Sunday, August 28, 2022

Review of "Finding Buck McHenry," by Alfred Slote

 Review of

Finding Buck McHenry, by Alfred Slote ISBN 0064404692

Five out of five stars

Great retrospective on the Negro Leagues

 While this book of adolescent sports fictions can stand as a sports book only, what makes it a winner is that the reader is exposed to some of the characters and characteristics of the Negro Leagues when baseball was strictly segregated. The experiences of the black players before integration is something that needs to be exposed more.

 Jason is a thirteen-year-old boy that is devoted to collecting baseball cards. He also wants to play baseball and is trying out for a Little League team. When he is cut and sent to what is the equivalent of an expansion team, he hits the skids. Right after being cut, he is asked to pick up the bases and take them to the elementary school. While there, he talks with Mack Henry, the longtime custodian. Mack shows him what he did wrong, and it is clear to Jason that Mack knows a great deal about baseball.

 When Jason goes to the local sports card store, he sees a Negro League card of Buck McHenry and he becomes convinced that Buck and Mack are the same person.

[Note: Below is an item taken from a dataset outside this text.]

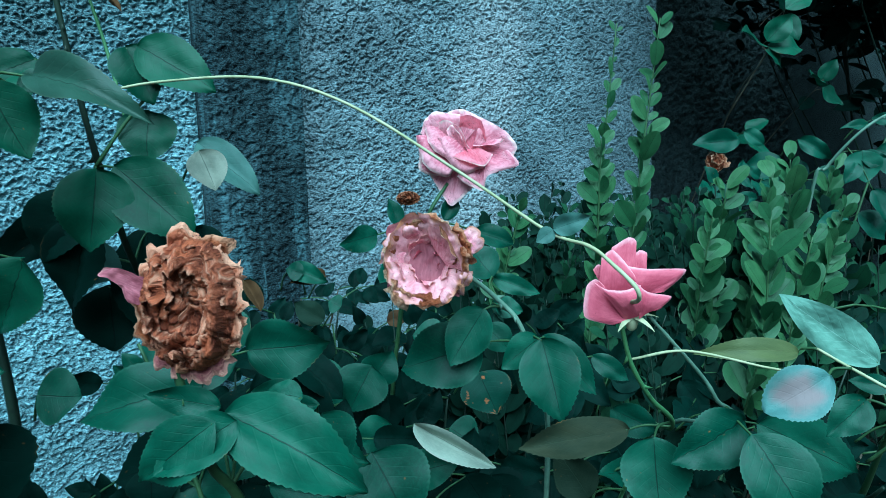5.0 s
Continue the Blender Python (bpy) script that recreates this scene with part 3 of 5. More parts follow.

This starts a chain of events where Mack becomes the coach of the expansion team where his grandson Aaron is finally coaxed out of his shell of grief. Aaron’s parents and sibling were killed in an auto accident, so Aaron has moved in with his grandparents.

 The combination of the proprietor of the card shop, a famous sports reporter and his baseball star daughter, Aaron’s powerful pitching arm and the backdrop of the history of baseball make a great story. Particularly important are the inclusion of what some of the baseball stars said about their Negro colleagues in the days of segregation. When the great Honus Wager was told that John Lloyd was called the “Black Honus Wagner,” Wagner replied, “I am honored to have John Lloyd called the Black Wagner.”

 While there are a few unexpected twists in this story, it keeps your attention and is one that is hard to put down. It is a lesson in both history and a great piece of fiction. It was deservedly made into a movie.